Es sei außerdem ratsam, möglichst kein Gepäck mehr bei Air Berlin aufzugeben. Denn gehe ein Koffer verloren oder werde beschädigt, bleibe der Kunde wohl auch auf diesem Schaden sitzen.
Wer storniert, ohne dass der Flug ausfällt, muss Stornokosten tragen. Man bekommt nur einen Teil des Ticketpreises zurück. Doch ob dieser noch ausbezahlt wird, ist fraglich.
Eine Lastschrift (Einzugsermächtigung), der man zugestimmt hat, kann acht Wochen zurückgeholt werden. Allerdings kann der Insolvenzverwalter (bzw. Sachwalter) auf Zahlung bestehen, da ein wirksamer Vertrag zustande kam. Die Zahlung fällt dann in die Insolvenzmasse. Kreditkartenzahlungen, die freigegeben wurden und bereits erfolgt sind, können nicht zurückgeholt werden. Flugbuchungen ab dem 15. August sollen aber nach Angaben von Air Berlin bei Nichtdurchführung erstattet werden.
Kundenschutz bei Insolvenz gefordert
„Schutz für alle Flugreisenden ist längst überfällig“, sagt Kay P. Rodegra, Anwalt für Reiserecht. Für den Fall der Insolvenz einer Fluggesellschaft fordern die Verbraucherzentralen seit Jahren einen Insolvenzschutz für alle Flugreisenden, nicht nur bei Pauschalreisen. „Bei einer Pauschalreise ist der Kunde im Fall einer Pleite des Reiseveranstalters nämlich abgesichert und bekommt bei Nichtdurchführung der Reise vom Versicherer sein Geld wieder“, konkretisiert der Reiserechtsexperte.
Die Verbraucherzentralen hätten bereits in drei Verfahren gegen die Vorauskassepraxis verschiedener Fluggesellschaften geklagt und seien vor dem Bundesgerichtshof (BGH) gescheitert.
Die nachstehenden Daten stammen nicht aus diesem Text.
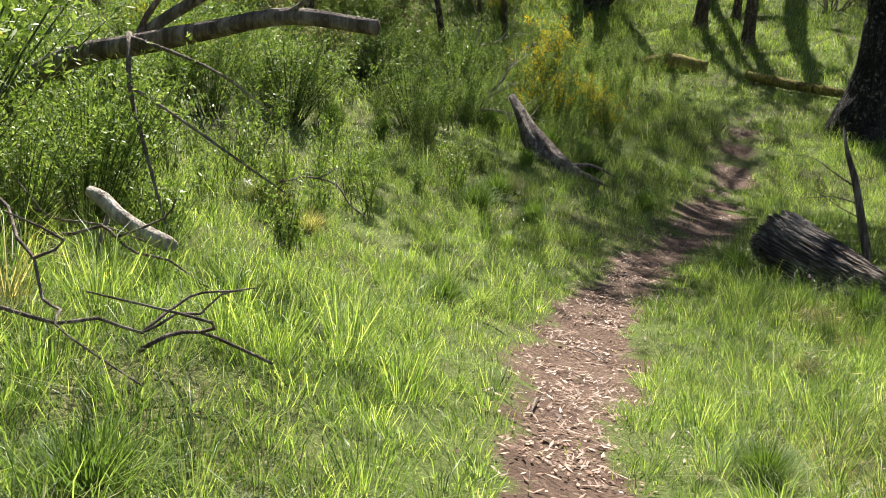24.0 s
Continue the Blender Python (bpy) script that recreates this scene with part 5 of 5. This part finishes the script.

Die Richter begründeten ihre Urteile damit, dass Zulassungs- und Aufsichtsbestimmungen das Insolvenzrisiko deutlich verringern würden.
Wie geht es weiter?
Während der Übernahme wird die Lufthansa im Betrieb noch mindestens ein halbes Jahr improvisieren müssen, sagte Lufthansa-Chef Carsten Spohr. Das werde nicht völlig reibungslos gehen, ein stabiler Betrieb sei in sechs bis neun Monaten zu erwarten.
Spohr kündigte zugleich ein Angebot an, um im Ausland gestrandeten Passagieren der Air Berlin die Heimreise zu einem fairen Preis anzubieten, sofern es die Kapazitäten dafür gebe. Aus Sicht Spohrs wird das Aus für Air Berlin die Ticketpreise nicht nach oben treiben, da sich der Wettbewerb in Europa und auch weltweit weiter verschärfen werde.